Does Foster’s sudden willingness to stand publicly behind her private identity register as palpably for people who grew up with Out Magazine, or with Bitch, Bust, Curve, and On Our Backs, publications that play (or played) to a generation of women, lesbians, and queers with an already critical but committed relationship to popular culture, publications that regularly comment on queer sexuality not as aberrant, but as an acceptable part of the public landscape?

Does it matter to a generation for whom the political conversation about gay and lesbian lives plays out around our right to serve in the military (for those of us who want it) and our right to marry (for those of us who find matrimony a necessary benchmark of equality)?

Or does a public statement like Foster’s matter more for those of us who remember searching the public landscape and finding only veiled references to “deviant” sexuality, for those of us old enough to recall our own mortification and shame at how easily politicians could refer to the evil influence of “queers” (before that word was reclaimed with pride)?

Does it make a bigger impression on those of us who remember driving to marginal neighborhoods to find unmarked doors behind which stood the temporary, moveable feast of lesbian bars and nightclubs, places found only through word-of-mouth, doors that required screwing up your courage before you raised your hand to knock, peepholes that required a stalwart stillness as the eye peering out sized up your authenticity and decided whether or not to let you inside?

That appraising gaze implied that something could be seen about us that certified our lesbianism, whether it was the indifferent, perhaps masculine way we stood as we were scrutinized, or the clothes we wore, pointedly chosen to reject dominant culture’s assignment of femininity. We performed for that eye something resistant, something performative; that is, something that as we did it, made us who we were to those who could read the signs of our difference.

Isn’t that what we’ve been projecting onto Foster for the many years before this moment? Weren’t we studying how she stood, how she walked (in the dramatically high heels of the Hollywood glitterati, in the shimmering gowns of the red carpet in front of the Dorothy Chandler Pavilion), how something wonderfully tough and unyielding and non-compliant (that is, something butch) graced her beautiful performance of femininity?

Didn’t we scrutinize all her film roles for surreptitious signs of her lesbianism? Didn’t we note how toughly she played her characters, how she chose roles in which she was a strong, significantly single mother (with no reference whatsoever to the absence of a male mate) battling invading malignancies to keep her child safe (see Panic Room, 2002, and Flightplan, 2005)? Didn’t we notice that her recent roles were getting tougher and smarter and somehow more wry, while retaining that aloof, single and singular allure (see Inside Man, 2006)? Didn’t it seem that her beautiful smirk hinted at secrets we thought we knew?

I’m not fetishizing a difficult past, but I do wonder if the experience of being what Sarah Schulman so rightly called the last painfully instructed generation (I’m paraphrasing her here, but see her important collection, My American History [1994]) means that Foster’s announcement sounds different to ears that from long habit continue cautiously to hope and yearn for statements like hers?

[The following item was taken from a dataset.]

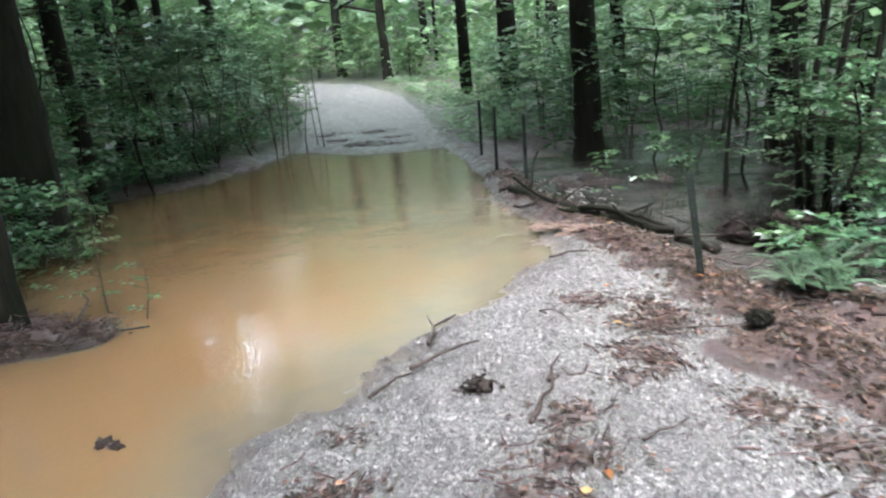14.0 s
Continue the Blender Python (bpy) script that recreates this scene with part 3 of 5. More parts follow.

I still can’t believe that I can see casual same-sex PDA (public displays of affection, of course) on network television. I remember so keenly what it felt like to watch That Certain Summer (1972), the first made-for-television movie about gay relationships, in the same “family” room as my parents, holding my breath as I tried to hide my obvious empathy, my obvious likeness, as I suffered the antipathy they muttered as they watched.

When a friend forwarded news of Foster’s announcement, I emailed it on to family and friends, needing to share with them this “evidence.” I told them that I was moved by Foster’s acknowledgement. But I wonder if I wasn’t also sharing the news to reaffirm for my wondering self that a life like mine is touched, by virtue of our sexual practices and our choices of who and how to love, by a life like Foster’s. Thirty years after I came out, I’m still trying to find approving cultural mirrors.

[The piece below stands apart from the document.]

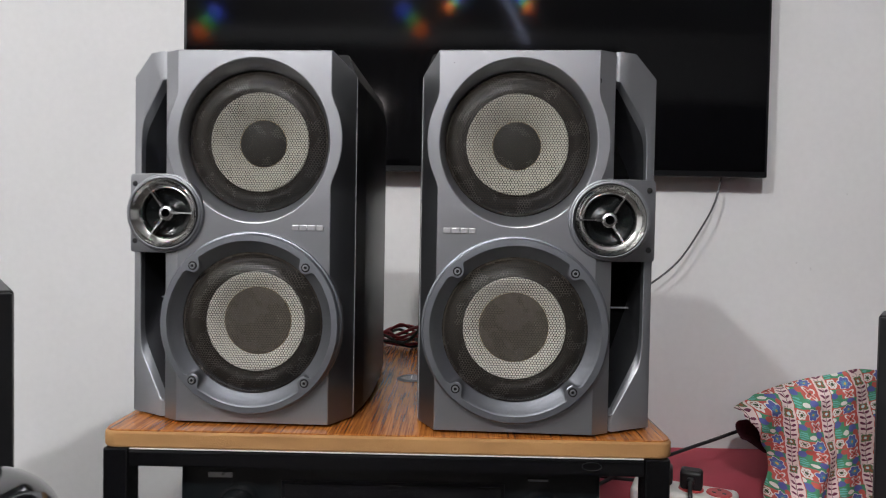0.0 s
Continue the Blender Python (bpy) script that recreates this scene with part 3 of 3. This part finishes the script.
X0, X1, Y0, Y1, TOP = -5.6, 8.0, -6.6, 1.44, 3.62
structure("floor", box(X0 - 0.1, X1 + 0.1, Y0 - 0.1, Y1 + 0.1, -0.1, 0), FLOOR_TILE, "plain dark brown floor", "floor")
structure("ceiling", box(X0 - 0.1, X1 + 0.1, Y0 - 0.1, Y1 + 0.1, TOP, TOP + 0.1), CEILING_PAINT, "white painted ceiling", "ceiling")
north = structure("wall_north", box(X0 - 0.1, X1 + 0.1, Y1, Y1 + 0.12, 0, TOP), WALL_PAINT, "off-white painted plaster wall behind the television", "wall")
for x, z, rx, rz in ((0.7967, 0.7415, 0.0020, 0.0040), (0.7649, 0.7542, 0.0030, 0.0024), (0.8700, 0.9050, 0.0018, 0.0026)):
    part("scuff", chip_mesh(x, Y1 - 0.0002, z, rx, rz), SCUFF_GREY, north, "small grey scuff in the wall paint")
structure("wall_south", box(X0 - 0.1, X1 + 0.1, Y0 - 0.12, Y0, 0, TOP), WALL_PAINT, "off-white painted plaster wall", "wall")
structure("wall_west", box(X0 - 0.12, X0, Y0, Y1, 0, TOP), WALL_PAINT, "off-white painted plaster wall", "wall")
structure("wall_east", box(X1, X1 + 0.12, Y0, Y1, 0, TOP), WALL_PAINT, "off-white painted plaster wall", "wall")


def television():
    tv = thing("television", pose(0.0635, 1.39, 0.933), "large black flat-screen television mounted on the wall, switched off", "television")
    w = 0.6085
    part("back_cover", box(-w + 0.03, w - 0.03, 0.012, 0.049, 0.03, 0.66, 0.006), TV_PLASTIC, tv)
    part("bezel", box(-w, w, 0.0, 0.014, 0.0, 0.702, 0.002), TV_PLASTIC, tv, "thin black bezel")
    part("screen", box(-w + 0.006, w - 0.006, -0.0012, 0.001, 0.012, 0.696, 0.0005), TV_GLASS, tv, "glossy black screen")


television()


# ---- table, amplifier ----
def rack_table():
    t = thing("rack_table", pose(-0.0552, 0.6745, 0, 0, 0, -0.7), "black steel rack with a wood-grain board on top", "table")
    w, d = 0.2948, 0.60
    bm = bmesh.new()
    r = 0.016
    corner = [(-w, 0), (w, 0), (w, d), (-w, d)]
    loop = []
    for (x, y), a0 in zip(corner, (180, 270, 0, 90)):
        cx, cy = x + (r if x < 0 else -r), y + (r if y == 0 else -r)
        loop += [(cx + r * math.cos(math.radians(a0 + 15 * k)), cy + r * math.sin(math.radians(a0 + 15 * k))) for k in range(7)]
    lows = [[bm.verts.new((x * (1 - c / w), (y - d / 2) * (1 - 2 * c / d) + d / 2, z)) for x, y in loop] for z, c in ((0.5815, 0.0022), (0.5822, 0.0008), (0.5838, 0.0), (0.5960, 0.0), (0.5976, 0.0006), (0.5985, 0.0016))]
    for a, b in zip(lows, lows[1:]):
        strip(bm, a, b, True)
    bm.faces.new(lows[0])
    bm.faces.new(lows[-1])
    board = part("tabletop", bm, EDGE_WOOD, t, "raw board with worn edges")
    bm = bmesh.new()
    rows = []
    for z, k in ((0.5986, 0.9945), (0.5996, 0.9940), (0.6, 0.9920)):
        rows.append([bm.verts.new((x * k, (y - d / 2) * k + d / 2, z)) for x, y in loop])
    for a, b in zip(rows, rows[1:]):
        strip(bm, a, b, True)
    bm.faces.new(rows[-1])
    bm.faces.new(rows[0])
    part("laminate", bm, WOOD, board, "orange-brown wood-grain laminate")
    q = 0.026
    for x in (-w + 0.004, w - 0.004 - q):
        for y in (-0.001, d - 0.006 - q):
            part("leg", box(x, x + q, y, y + q, 0, 0.5815, 0.002), BLACK_STEEL, t)
    for y in (-0.0008, d - 0.006 - q):
        part("rail", box(-w + 0.0302, w - 0.0302, y, y + q - 0.0004, 0.5625, 0.5800, 0.0025), BLACK_STEEL, t)
        part("lower_rail", box(-w + 0.0302, w - 0.0302, y, y + q - 0.0004, 0.36, 0.384, 0.002), BLACK_STEEL, t)
    for x in (-w + 0.0044, w - 0.0044 - q + 0.0004):
        part("side_rail", box(x, x + q - 0.001, 0.033, d - 0.033, 0.5625, 0.5808, 0.002), BLACK_STEEL, t)
    part("pale_strip", box(-w + 0.031, w - 0.031, -0.0002, 0.02, 0.5804, 0.5812, 0.0002), STRIP_WHITE, t, "thin pale strip between the board and the rail")
    loop = [(0.2105 + 0.0100 * math.cos(a), -0.0010, 0.5730 + 0.0042 * math.sin(a)) for a in (2 * math.pi * k / 16 for k in range(17))]
    part("oval_mark", tube(loop, 0.0003, 6), DARK_PLASTIC, t, "thin grey oval mark on the front rail")
    part("shelf", box(-w + 0.006, w - 0.006, 0.0335, d - 0.0335, 0.384, 0.398, 0.001), BLACK_STEEL, t)
    return t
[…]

Foster’s now public partnership is protected by the blanket of wealth. My own partnership might resist official sanction, since we don’t want to be married or to stage a ritual of commitment, but it, too, is secured by the privilege of a bourgeois lifestyle, in which neither the plumber nor the pest control man blink an eye at our obviously shared “master” bedroom. In such a forgiving personal and (in Austin) social climate, why does it still matter to me that Foster’s come out?

Perhaps because my life bears indelible marks of my own painfully carried history, I know that lots of people without my access to money, to community, to self respect, to an analysis of our subjectivity, to theory, or to practice could use the example of Jodie Foster to shore up their own courage and pride.

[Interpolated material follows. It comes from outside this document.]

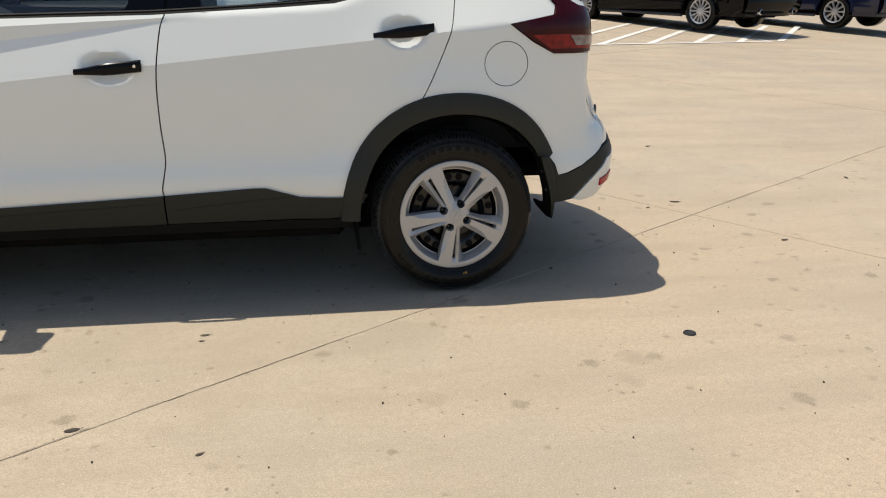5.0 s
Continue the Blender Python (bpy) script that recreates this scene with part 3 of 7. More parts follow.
def build_side(side, cell):
    def skin(u, z, d=0.0):
        return car_skin(u, z, d, side)

    def cab(x, z, d=0.0):
        return cabin(x, z, d, side)

    df, db, dr = (flat2(spline([(x, z, 0) for x, z in pts], 5)) for pts in (DOOR_F, DOOR_B, DOOR_R))
    near = side < 0
    # front fender
    top = [(-0.817 - GAP * 2, 1.060), (-1.0, 1.067), (-1.13, 1.058), (-1.22, 1.015), (-1.305, 0.971), (-1.37, 0.955), (-1.44, 0.945), (-1.452, 0.915), (-1.43, 0.86), (-1.385, 0.790)]
    low = arch("front", 0.425, 0.472, 100, 178, 16)
    front = shift([p for p in df if p[1] > 0.37], -GAP)
    panel("front_fender", uz(top + low + [(-0.885, 0.345), (-0.853, 0.345)] + front), skin, WHITE, CAR, cell * 0.5, cell_b=cell * 0.2)
    # front door
    bot = [(x, z) for x, z in upto(CLAD_TOP, -0.842, 0.206)]
    lower = [p for p in df if p[1] > 0.372]
    outline = bot + shift([p for p in db if p[1] > 0.445], -GAP) + upto(BELT, -0.815, 0.25)[::-1] + shift(lower, GAP)[::-1]
    fd = panel("front_door", uz(outline), skin, WHITE, CAR, cell * 0.4, cell_b=cell * 0.22, creases=FLANK)
    # rear door
    arc = arch("rear", 0.437, 0.475, 12, 66, 14)
    outline = shift([p for p in db if p[1] > 0.445], GAP)[::-1] + upto(CLAD_TOP, 0.212, 0.86) + arc + shift([p for p in dr if p[1] > 0.775], -GAP) + upto(BELT, 0.262, 1.30)[::-1]
    rd = panel("rear_door", uz(outline), skin, WHITE, CAR, cell * 0.4, cell_b=cell * 0.22, creases=FLANK[:1])
    # quarter panel
    arc = arch("rear", 0.437, 0.475, 68, 160, 16)
    outline = shift([p for p in dr if p[1] > 0.78], GAP)[::-1] + arc + [(1.735, 0.47), (1.78, 0.475), (1.87, 0.50), (1.895, 0.60), (1.885, 0.75), (1.88, 0.95), (1.69, 0.955), (1.60, 1.0), (1.505, 1.066), (1.685, 1.10), (1.695, 1.135), (1.63, 1.203)] + upto(BELT, 1.309, 1.61)[::-1]
    panel("quarter_panel", uz(outline), skin, WHITE, CAR, cell * 0.5, cell_b=cell * 0.3)
    # black wheel arch trims with the lip turned in
    for hub, rx, rz, ix, iz, zf, zr, il in (("front", 0.435, 0.482, 0.365, 0.398, 0.27, 0.335, 0.365), ("rear", 0.452, 0.496, 0.395, 0.415, 0.338, 0.50, 0.378)):
        hx, hz = HUBS[hub]
        path = []
        for k in range(5):
            path.append((-1, 0, zf + (hz - zf) * k / 5))
        last = math.pi if hub == "front" else math.pi * 0.845
        for k in range(41):
            a = last * k / 40
            path.append((-math.copysign(abs(math.cos(a)) ** 0.92, math.cos(a)), abs(math.sin(a)) ** 0.92, None))
        for k in range(1, 6):
            if hub == "front":
                path.append((1, 0, hz + (zr - hz) * k / 5))
        rows = []
        for cx, sz, zz in path:
            row = []
            for f, d in ((1.0, 0.012), (1.0, -0.006), (0.96, -0.012), (0.72, -0.018), (0.42, -0.024), (0.14, -0.026), (0.03, -0.023), (0.0, -0.014), (0.0, 0.07)):
                ib = il if cx < 0 else ix
                ex, ez = ib + (rx - ib) * f, iz + (rz - iz) * f
                x, z = hx + cx * ex, (hz + sz * ez) if zz is None else zz
                base = car_skin(u_at(x, max(z, 0.30)), max(z, 0.36), 0, side)
                row.append(Vector((base.x if abs(base.x) > 1.6 else x, base.y - side * d, z)))
                row[-1].x = x
            rows.append(row)
        bm = bmesh.new()
        grid(bm, rows, side > 0)
        bmesh.ops.recalc_face_normals(bm, faces=bm.faces[:])
        bm.normal_update()
        if sum(f.normal.y * side * f.calc_area() for f in bm.faces) < 0:
            bmesh.ops.reverse_faces(bm, faces=bm.faces[:])
        part("wheel_arch_trim", bm, CLADDING, CAR, "black textured plastic wheel arch trim")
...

Shortly after I first came out in 1978, I made what only in retrospect looks like a decision. I would always be out, even though as anyone who’s queer knows, coming out is an infinitely repeated process, instigated every time you fill out a form that asks about marital status, every time you see a new doctor, every time someone presumes your heterosexuality. I’ve committed my energy to that always repeated performance, because I remember viscerally how much it mattered to me to see other people be open about their sexual identities.

I’m assailed by fatigue, doubt, and the frisson of potential danger every time I publicly identify myself as lesbian or queer, but I do it because it still matters. A celebrity only has to come out once; after that, everyone “knows” (although who “everyone” is and what they think they know is anyone’s guess; perhaps that’s a subject for another post).

But nonetheless, I think that’s why I’m moved that someone as visible and culturally powerful as Jodie Foster is now willing to make that gesture. We need people like her on our team, because they make it just a little easier for people who aren’t free to do the same.

Maybe Queen Latifah and John Travolta will be next.